Support for the practice is dwindling. Adolescent girls aged 15 to 19 in countries where female genital mutilation is prevalent are less supportive of continuing the practice than are women aged 45 to 49. And in many countries, young girls are at much lower risk of being subjected to female genital mutilation than their mothers and grandmothers were. However, rapid youth population growth in countries where female genital mutilation is prevalent could lead to a significant rise in the number of girls at risk by 2030.

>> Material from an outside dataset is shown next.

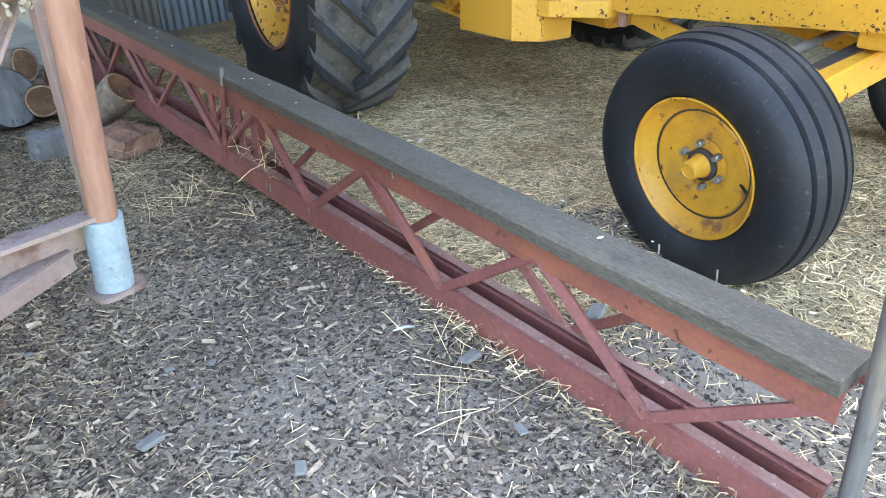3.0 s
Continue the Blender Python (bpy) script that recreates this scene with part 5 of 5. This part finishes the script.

Today’s young people can play a critical role in ending the practice. Unleashing the power of youth means investing in youth-led movements to champion gender equality, an end to violence against women and girls and the elimination of harmful practices. This requires including young people as partners when designing and implementing national action plans, building relationships with youth-led organizations and networks that work to end female genital mutilation and recognize it as a form of violence against women and girls, empowering young people to lead community campaigns that challenge social norms and myths, and engaging men and boys as allies.

But this is not a goal young people can achieve alone, nor can it be addressed in isolation from other forms of violence against women and girls or from gender inequality. It also requires strong political leadership and commitment.

Last year, at the Nairobi Summit on ICPD25, governments, civil society, faith-based organizations and private companies recommitted to ending gender-based violence and harmful practices – such as female genital mutilation – in 10 years, the same timeframe for achieving the Sustainable Development Goals. In March, we mark 25 years since the Beijing Platform for Action, a global commitment to advance women’s rights across 12 critical areas, including the elimination of all harmful practices against girls and women. This year, we will announce the creation of a new Generation Equality to drive further investment and results for gender equality.

Now is the time to invest, translating the political commitments already made into concrete action. Now is the time to do more and do it better and faster to end the practice once and for all. Now is the time to keep our promise to Tabitha and all girls of reaching zero female genital mutilation by 2030.